* **Work to do**: Can you print the data exactly and leave out each image?

* **Data segment**:

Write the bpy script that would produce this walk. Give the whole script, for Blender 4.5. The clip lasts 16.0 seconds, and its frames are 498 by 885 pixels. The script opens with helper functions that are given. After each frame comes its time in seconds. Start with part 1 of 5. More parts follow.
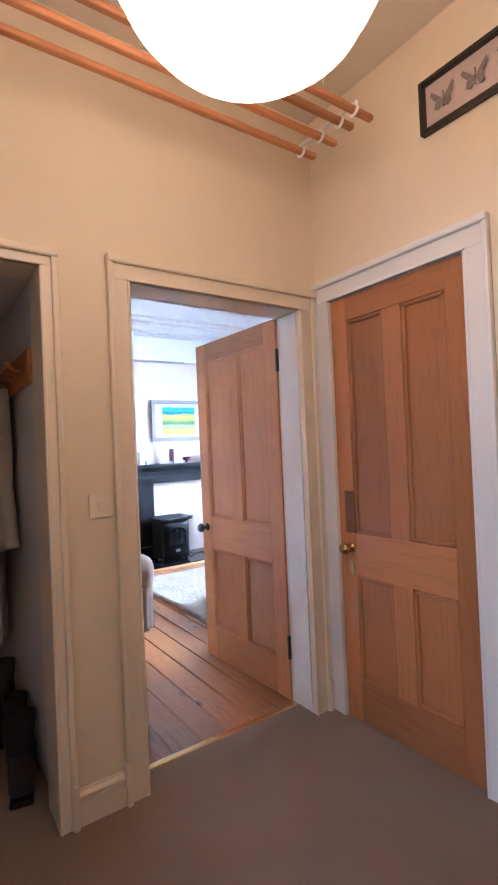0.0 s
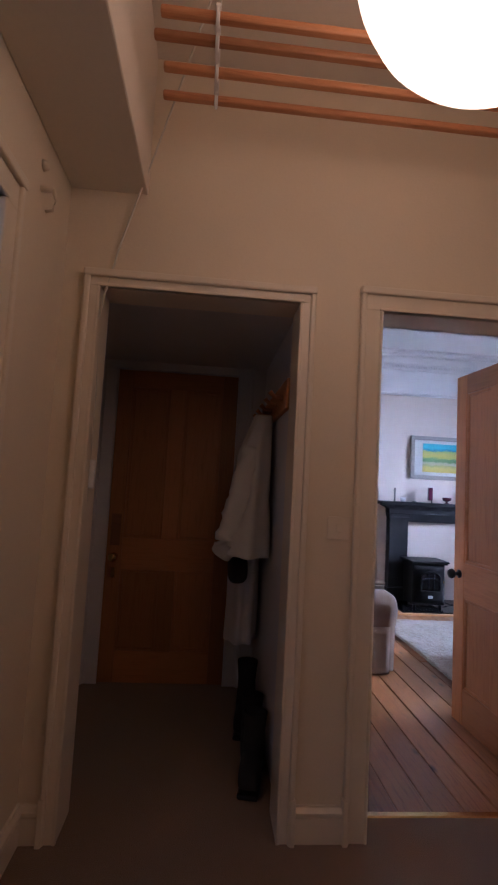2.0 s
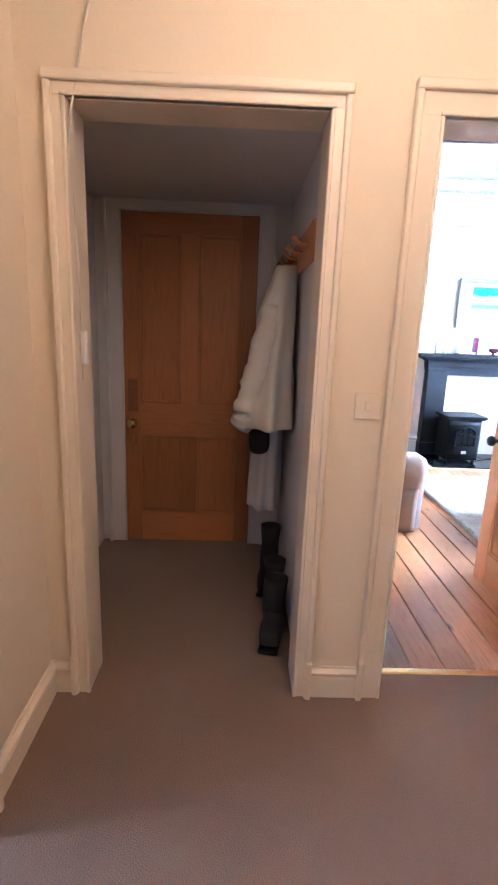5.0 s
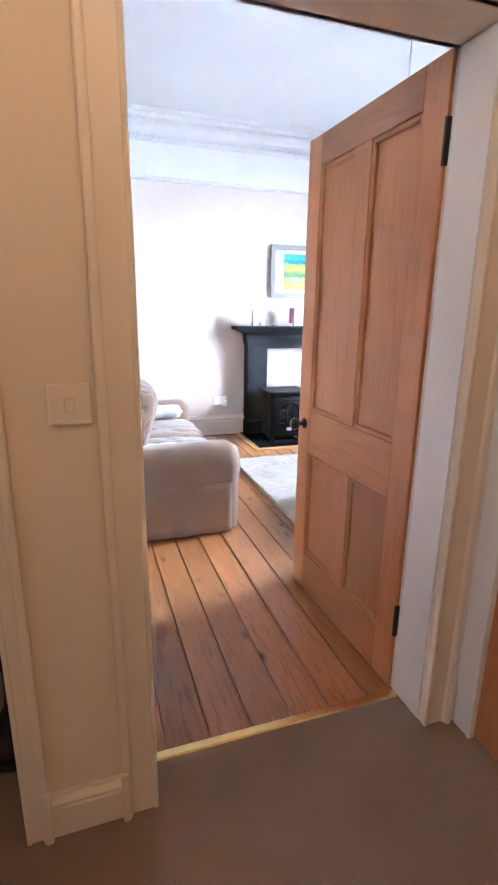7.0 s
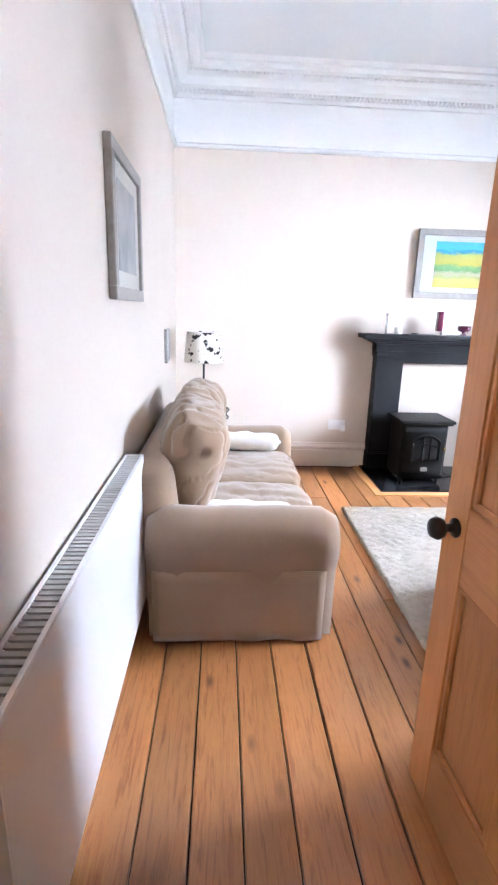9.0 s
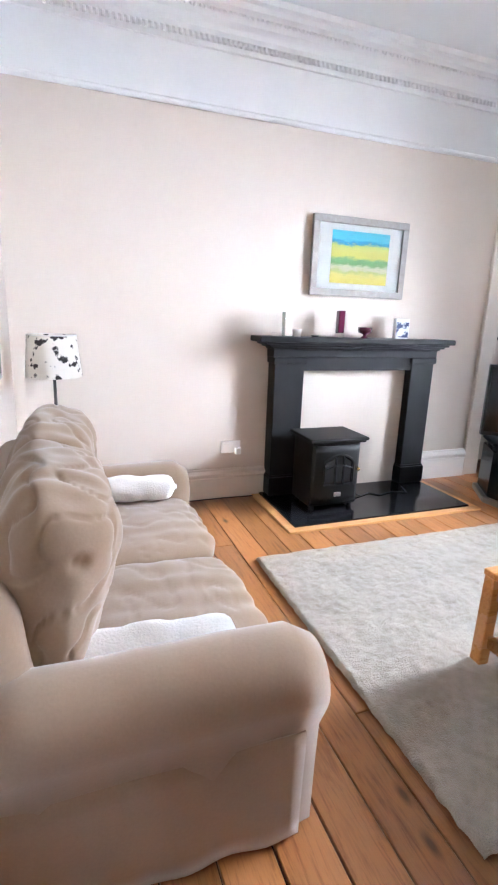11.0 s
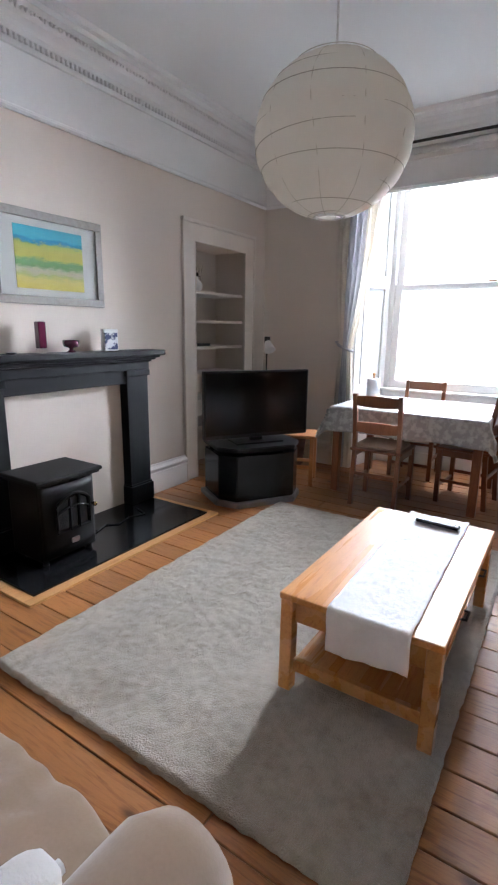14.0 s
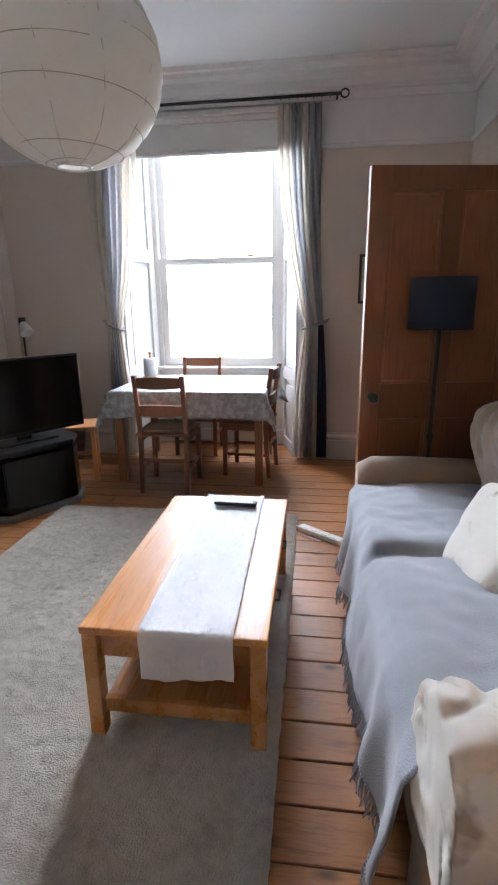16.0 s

* **Exercise answer**:
Write the bpy script that would produce this walk. Give the whole script, for Blender 4.5. The clip lasts 16.0 seconds, and its frames are 498 by 885 pixels. The script opens with helper functions that are given. After each frame comes its time in seconds. Start with part 1 of 5. More parts follow.
0.0 s
2.0 s
5.0 s
7.0 s
9.0 s
11.0 s
14.0 s
16.0 s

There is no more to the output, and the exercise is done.